## [Supplied information]
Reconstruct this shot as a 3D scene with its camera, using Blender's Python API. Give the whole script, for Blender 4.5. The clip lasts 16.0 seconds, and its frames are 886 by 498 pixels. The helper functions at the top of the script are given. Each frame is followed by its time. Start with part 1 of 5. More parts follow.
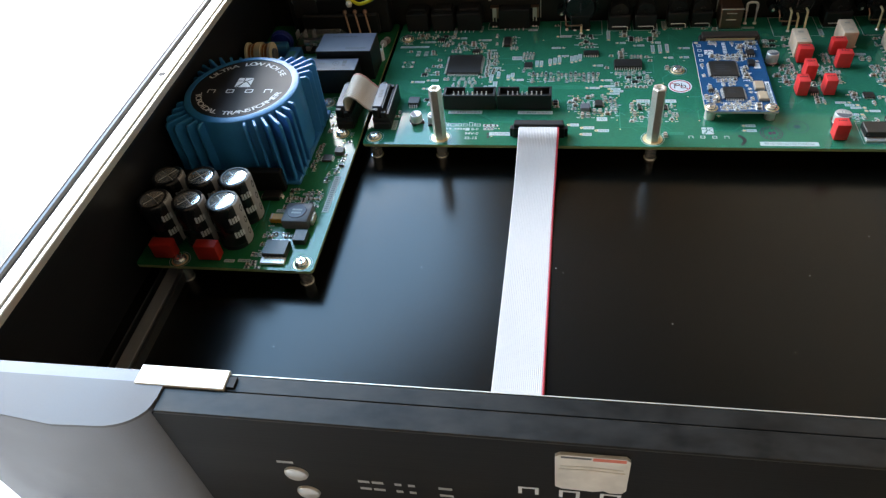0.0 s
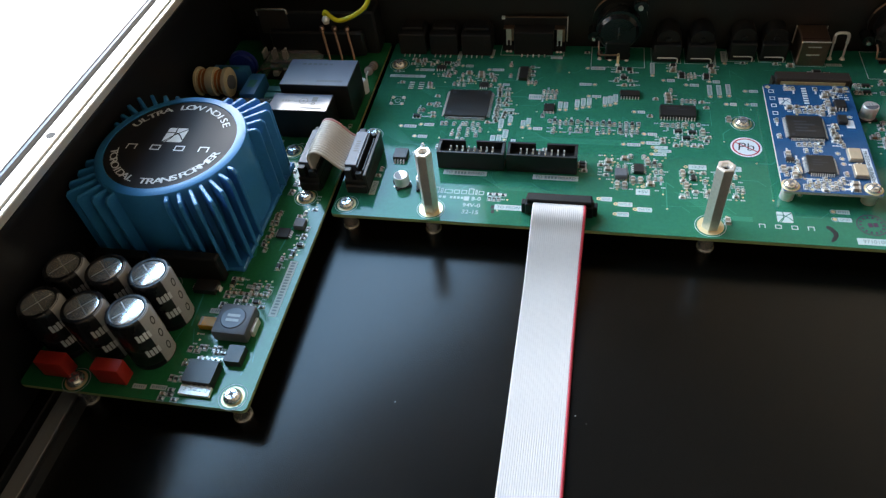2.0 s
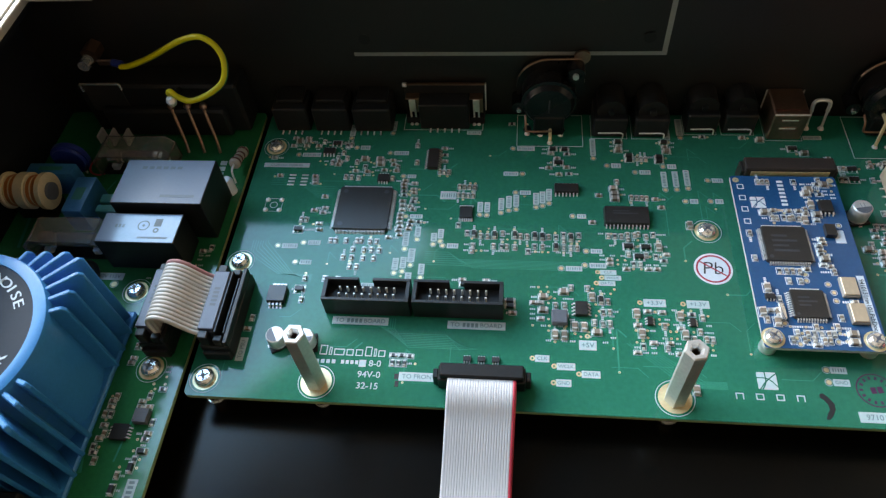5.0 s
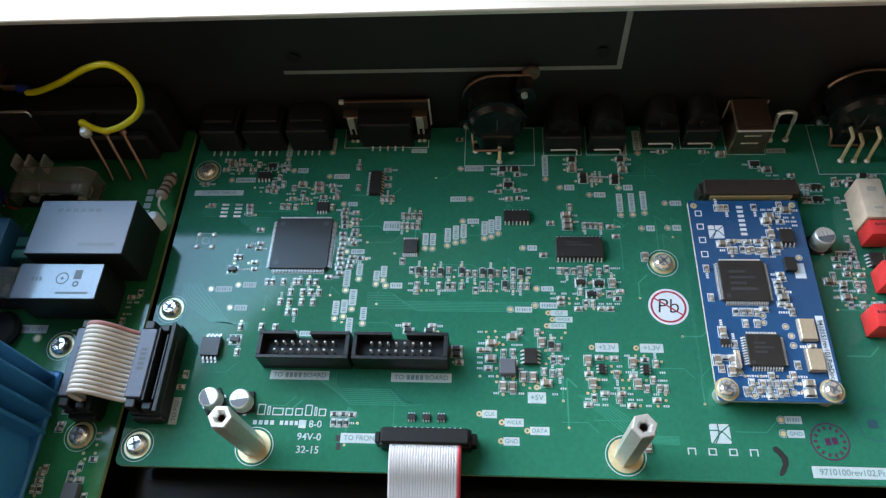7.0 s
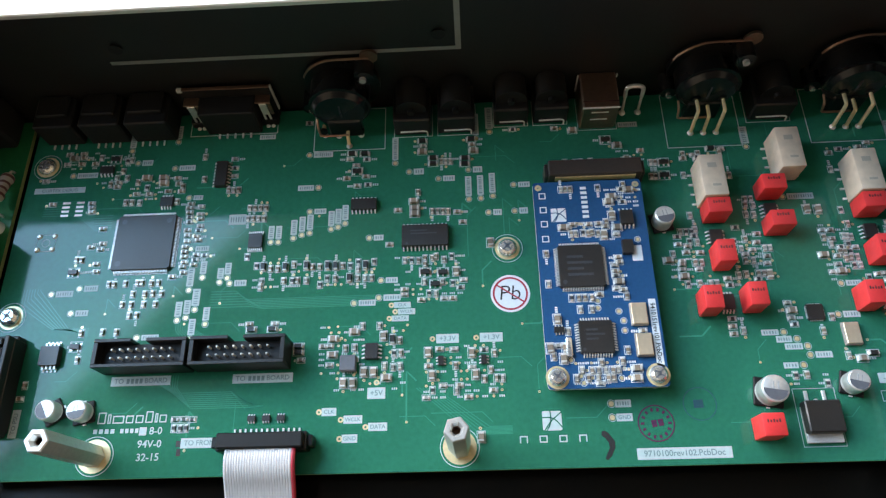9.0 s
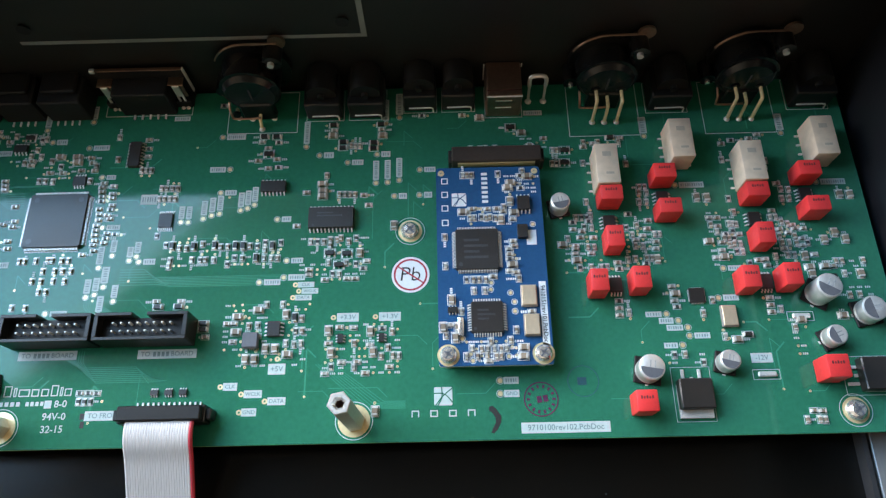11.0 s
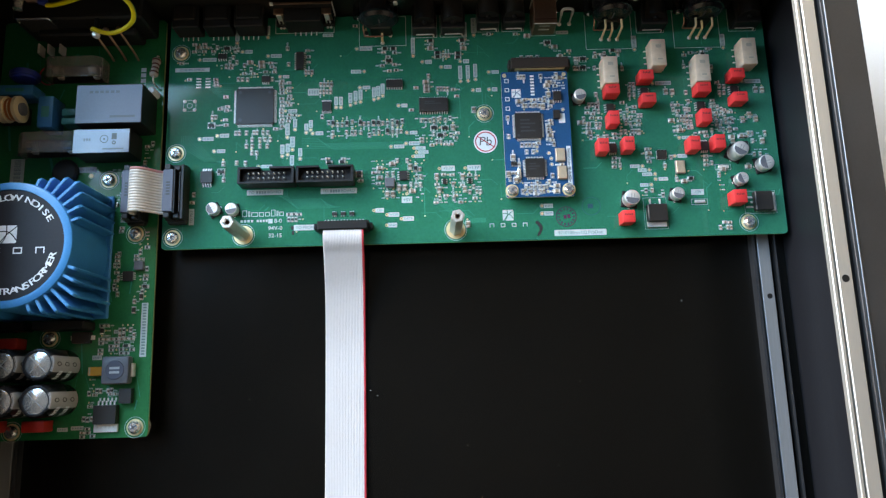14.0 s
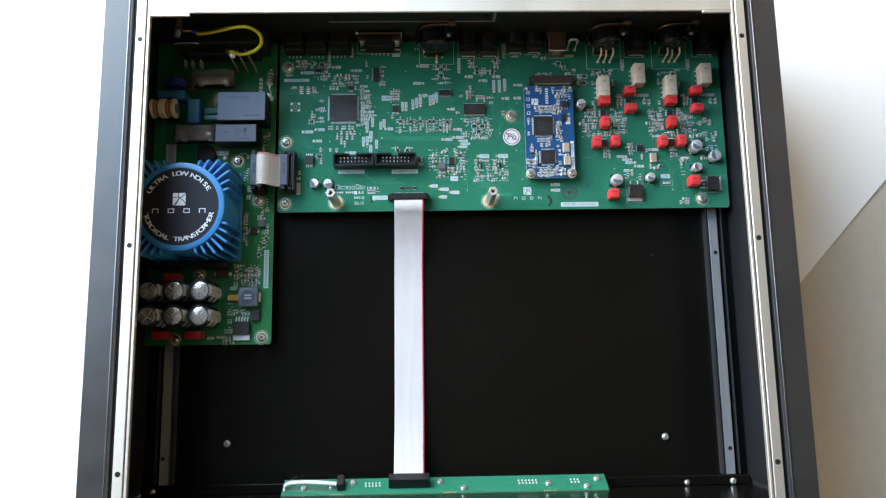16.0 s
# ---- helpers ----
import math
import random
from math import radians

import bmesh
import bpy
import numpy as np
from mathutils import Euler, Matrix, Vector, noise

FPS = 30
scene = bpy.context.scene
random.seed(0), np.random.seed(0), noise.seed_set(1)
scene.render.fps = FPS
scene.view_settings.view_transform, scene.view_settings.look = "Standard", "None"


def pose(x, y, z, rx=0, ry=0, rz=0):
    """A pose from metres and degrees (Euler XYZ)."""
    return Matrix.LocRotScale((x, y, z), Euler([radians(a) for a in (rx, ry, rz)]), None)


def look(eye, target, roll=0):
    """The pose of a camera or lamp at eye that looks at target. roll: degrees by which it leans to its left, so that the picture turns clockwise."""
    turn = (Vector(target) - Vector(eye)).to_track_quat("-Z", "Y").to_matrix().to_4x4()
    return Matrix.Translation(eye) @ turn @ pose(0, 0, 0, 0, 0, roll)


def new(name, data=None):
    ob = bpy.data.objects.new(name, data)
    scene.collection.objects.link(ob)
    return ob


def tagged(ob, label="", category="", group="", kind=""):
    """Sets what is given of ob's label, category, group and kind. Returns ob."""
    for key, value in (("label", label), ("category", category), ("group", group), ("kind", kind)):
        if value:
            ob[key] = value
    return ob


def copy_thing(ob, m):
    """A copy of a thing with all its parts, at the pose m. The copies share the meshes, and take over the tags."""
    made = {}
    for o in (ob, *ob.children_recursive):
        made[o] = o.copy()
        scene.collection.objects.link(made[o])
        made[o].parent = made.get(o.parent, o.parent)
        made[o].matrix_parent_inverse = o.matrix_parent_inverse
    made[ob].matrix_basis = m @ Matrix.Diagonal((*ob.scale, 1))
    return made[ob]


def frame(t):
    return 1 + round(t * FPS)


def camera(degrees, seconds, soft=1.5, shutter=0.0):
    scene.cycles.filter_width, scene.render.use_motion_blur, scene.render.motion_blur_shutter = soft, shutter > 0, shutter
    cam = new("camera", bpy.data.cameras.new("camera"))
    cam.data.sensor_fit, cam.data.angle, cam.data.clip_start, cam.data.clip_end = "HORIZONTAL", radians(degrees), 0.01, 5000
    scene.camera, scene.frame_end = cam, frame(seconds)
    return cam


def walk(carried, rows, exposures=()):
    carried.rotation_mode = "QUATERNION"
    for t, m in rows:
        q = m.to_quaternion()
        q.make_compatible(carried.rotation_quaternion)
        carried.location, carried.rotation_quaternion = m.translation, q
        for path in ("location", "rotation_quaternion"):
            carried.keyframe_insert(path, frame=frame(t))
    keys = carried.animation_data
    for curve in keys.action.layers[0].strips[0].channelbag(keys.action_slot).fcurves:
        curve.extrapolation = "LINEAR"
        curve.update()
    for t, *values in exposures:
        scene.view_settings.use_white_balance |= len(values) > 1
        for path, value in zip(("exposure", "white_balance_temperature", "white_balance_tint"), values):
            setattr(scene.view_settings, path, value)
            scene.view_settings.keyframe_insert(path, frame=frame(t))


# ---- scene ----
cam = camera(64.0, 16.0, soft=1.3)
PATH = [
    (0, (0.10552, -0.28821, 0.22478), (0.02321, 0.05168, -0.13258), -7.82),
    (0.5, (0.10354, -0.25127, 0.21116), (0.03153, 0.08742, -0.14955), -6.17),
    (1, (0.10003, -0.23054, 0.20118), (0.02190, 0.10969, -0.15679), -5.33),
    (1.5, (0.09973, -0.20500, 0.20391), (0.01345, 0.12474, -0.16192), -7.29),
    (2, (0.09985, -0.18949, 0.20099), (0.00746, 0.13301, -0.16976), -7.86),
    (2.5, (0.09836, -0.17073, 0.19784), (0.00781, 0.14731, -0.17720), -7.93),
    (3, (0.10018, -0.15259, 0.19714), (0.01839, 0.16270, -0.18221), -7.63),
    (3.5, (0.10098, -0.13735, 0.19839), (0.02702, 0.17048, -0.18861), -7.77),
    (4, (0.09982, -0.12187, 0.19707), (0.03394, 0.18789, -0.18985), -7.63),
    (4.2, (0.10070, -0.11256, 0.20028), (0.03782, 0.19226, -0.19104), -7.56),
    (6.3, (0.10283, -0.05824, 0.18999), (0.06194, 0.21935, -0.22386), -6.78),
    (6.5, (0.10517, -0.05338, 0.19690), (0.06291, 0.21492, -0.22290), -7.70),
    (7, (0.11235, -0.04408, 0.20569), (0.07369, 0.20339, -0.22705), -7.53),
    (7.5, (0.12907, -0.03529, 0.20673), (0.10094, 0.18836, -0.23957), -7.42),
    (8, (0.13532, -0.03359, 0.20637), (0.11360, 0.18313, -0.24370), -6.41),
    (8.5, (0.14300, -0.02889, 0.20685), (0.12391, 0.18226, -0.24597), -6.32),
    (9, (0.15375, -0.02410, 0.20969), (0.13416, 0.17879, -0.24688), -7.14),
    (9.5, (0.16466, -0.02011, 0.21413), (0.15037, 0.17891, -0.24434), -5.88),
    (10, (0.17524, -0.01865, 0.21477), (0.16443, 0.18236, -0.24291), -5.43),
    (10.2, (0.17767, -0.01851, 0.21418), (0.17017, 0.17940, -0.24492), -4.23),
    (12.3, (0.17844, -0.04581, 0.25924), (0.17531, 0.13058, -0.20861), -2.02),
    (12.5, (0.17289, -0.04579, 0.27540), (0.16397, 0.10622, -0.20085), -4.74),
    (13, (0.15403, -0.05684, 0.29421), (0.16449, 0.07695, -0.18744), 3.51),
    (13.5, (0.14477, -0.05913, 0.32568), (0.14451, 0.04521, -0.16331), -1.80),
    (14, (0.13456, -0.07097, 0.35205), (0.14450, 0.02330, -0.13888), 4.38),
    (14.5, (0.13130, -0.08290, 0.39291), (0.13699, 0.00742, -0.09884), 2.40),
    (15, (0.11396, -0.09240, 0.43003), (0.11815, -0.01147, -0.06336), 1.73),
    (15.5, (0.11440, -0.09861, 0.45965), (0.11266, -0.02734, -0.03525), -2.79),
    (16, (0.10432, -0.10222, 0.48663), (0.11544, -0.02618, -0.00743), 7.51),
]
walk(cam, [(t, look(eye, target, roll)) for t, eye, target, roll in PATH], [(0.0, -0.1, 9600, 19), (2.0, -0.12, 9600, 19), (4.0, -0.18, 9600, 19), (7.0, -0.12, 9600, 19), (10.0, -0.06, 9600, 19), (16.0, -0.05, 9600, 19)])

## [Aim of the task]
Restate the whole of the material word for word without the pictures.

## [Result]
Reconstruct this shot as a 3D scene with its camera, using Blender's Python API. Give the whole script, for Blender 4.5. The clip lasts 16.0 seconds, and its frames are 886 by 498 pixels. The helper functions at the top of the script are given. Each frame is followed by its time. Start with part 1 of 5. More parts follow.
0.0 s
2.0 s
5.0 s
7.0 s
9.0 s
11.0 s
14.0 s
16.0 s
# ---- helpers ----
import math
import random
from math import radians

import bmesh
import bpy
import numpy as np
from mathutils import Euler, Matrix, Vector, noise

FPS = 30
scene = bpy.context.scene
random.seed(0), np.random.seed(0), noise.seed_set(1)
scene.render.fps = FPS
scene.view_settings.view_transform, scene.view_settings.look = "Standard", "None"


def pose(x, y, z, rx=0, ry=0, rz=0):
    """A pose from metres and degrees (Euler XYZ)."""
    return Matrix.LocRotScale((x, y, z), Euler([radians(a) for a in (rx, ry, rz)]), None)


def look(eye, target, roll=0):
    """The pose of a camera or lamp at eye that looks at target. roll: degrees by which it leans to its left, so that the picture turns clockwise."""
    turn = (Vector(target) - Vector(eye)).to_track_quat("-Z", "Y").to_matrix().to_4x4()
    return Matrix.Translation(eye) @ turn @ pose(0, 0, 0, 0, 0, roll)


def new(name, data=None):
    ob = bpy.data.objects.new(name, data)
    scene.collection.objects.link(ob)
    return ob


def tagged(ob, label="", category="", group="", kind=""):
    """Sets what is given of ob's label, category, group and kind. Returns ob."""
    for key, value in (("label", label), ("category", category), ("group", group), ("kind", kind)):
        if value:
            ob[key] = value
    return ob


def copy_thing(ob, m):
    """A copy of a thing with all its parts, at the pose m. The copies share the meshes, and take over the tags."""
    made = {}
    for o in (ob, *ob.children_recursive):
        made[o] = o.copy()
        scene.collection.objects.link(made[o])
        made[o].parent = made.get(o.parent, o.parent)
        made[o].matrix_parent_inverse = o.matrix_parent_inverse
    made[ob].matrix_basis = m @ Matrix.Diagonal((*ob.scale, 1))
    return made[ob]


def frame(t):
    return 1 + round(t * FPS)


def camera(degrees, seconds, soft=1.5, shutter=0.0):
    scene.cycles.filter_width, scene.render.use_motion_blur, scene.render.motion_blur_shutter = soft, shutter > 0, shutter
    cam = new("camera", bpy.data.cameras.new("camera"))
    cam.data.sensor_fit, cam.data.angle, cam.data.clip_start, cam.data.clip_end = "HORIZONTAL", radians(degrees), 0.01, 5000
    scene.camera, scene.frame_end = cam, frame(seconds)
    return cam


def walk(carried, rows, exposures=()):
    carried.rotation_mode = "QUATERNION"
    for t, m in rows:
        q = m.to_quaternion()
        q.make_compatible(carried.rotation_quaternion)
        carried.location, carried.rotation_quaternion = m.translation, q
        for path in ("location", "rotation_quaternion"):
            carried.keyframe_insert(path, frame=frame(t))
    keys = carried.animation_data
    for curve in keys.action.layers[0].strips[0].channelbag(keys.action_slot).fcurves:
        curve.extrapolation = "LINEAR"
        curve.update()
    for t, *values in exposures:
        scene.view_settings.use_white_balance |= len(values) > 1
        for path, value in zip(("exposure", "white_balance_temperature", "white_balance_tint"), values):
            setattr(scene.view_settings, path, value)
            scene.view_settings.keyframe_insert(path, frame=frame(t))


# ---- scene ----
cam = camera(64.0, 16.0, soft=1.3)
PATH = [
    (0, (0.10552, -0.28821, 0.22478), (0.02321, 0.05168, -0.13258), -7.82),
    (0.5, (0.10354, -0.25127, 0.21116), (0.03153, 0.08742, -0.14955), -6.17),
    (1, (0.10003, -0.23054, 0.20118), (0.02190, 0.10969, -0.15679), -5.33),
    (1.5, (0.09973, -0.20500, 0.20391), (0.01345, 0.12474, -0.16192), -7.29),
    (2, (0.09985, -0.18949, 0.20099), (0.00746, 0.13301, -0.16976), -7.86),
    (2.5, (0.09836, -0.17073, 0.19784), (0.00781, 0.14731, -0.17720), -7.93),
    (3, (0.10018, -0.15259, 0.19714), (0.01839, 0.16270, -0.18221), -7.63),
    (3.5, (0.10098, -0.13735, 0.19839), (0.02702, 0.17048, -0.18861), -7.77),
    (4, (0.09982, -0.12187, 0.19707), (0.03394, 0.18789, -0.18985), -7.63),
    (4.2, (0.10070, -0.11256, 0.20028), (0.03782, 0.19226, -0.19104), -7.56),
    (6.3, (0.10283, -0.05824, 0.18999), (0.06194, 0.21935, -0.22386), -6.78),
    (6.5, (0.10517, -0.05338, 0.19690), (0.06291, 0.21492, -0.22290), -7.70),
    (7, (0.11235, -0.04408, 0.20569), (0.07369, 0.20339, -0.22705), -7.53),
    (7.5, (0.12907, -0.03529, 0.20673), (0.10094, 0.18836, -0.23957), -7.42),
    (8, (0.13532, -0.03359, 0.20637), (0.11360, 0.18313, -0.24370), -6.41),
    (8.5, (0.14300, -0.02889, 0.20685), (0.12391, 0.18226, -0.24597), -6.32),
    (9, (0.15375, -0.02410, 0.20969), (0.13416, 0.17879, -0.24688), -7.14),
    (9.5, (0.16466, -0.02011, 0.21413), (0.15037, 0.17891, -0.24434), -5.88),
    (10, (0.17524, -0.01865, 0.21477), (0.16443, 0.18236, -0.24291), -5.43),
    (10.2, (0.17767, -0.01851, 0.21418), (0.17017, 0.17940, -0.24492), -4.23),
    (12.3, (0.17844, -0.04581, 0.25924), (0.17531, 0.13058, -0.20861), -2.02),
    (12.5, (0.17289, -0.04579, 0.27540), (0.16397, 0.10622, -0.20085), -4.74),
    (13, (0.15403, -0.05684, 0.29421), (0.16449, 0.07695, -0.18744), 3.51),
    (13.5, (0.14477, -0.05913, 0.32568), (0.14451, 0.04521, -0.16331), -1.80),
    (14, (0.13456, -0.07097, 0.35205), (0.14450, 0.02330, -0.13888), 4.38),
    (14.5, (0.13130, -0.08290, 0.39291), (0.13699, 0.00742, -0.09884), 2.40),
    (15, (0.11396, -0.09240, 0.43003), (0.11815, -0.01147, -0.06336), 1.73),
    (15.5, (0.11440, -0.09861, 0.45965), (0.11266, -0.02734, -0.03525), -2.79),
    (16, (0.10432, -0.10222, 0.48663), (0.11544, -0.02618, -0.00743), 7.51),
]
walk(cam, [(t, look(eye, target, roll)) for t, eye, target, roll in PATH], [(0.0, -0.1, 9600, 19), (2.0, -0.12, 9600, 19), (4.0, -0.18, 9600, 19), (7.0, -0.12, 9600, 19), (10.0, -0.06, 9600, 19), (16.0, -0.05, 9600, 19)])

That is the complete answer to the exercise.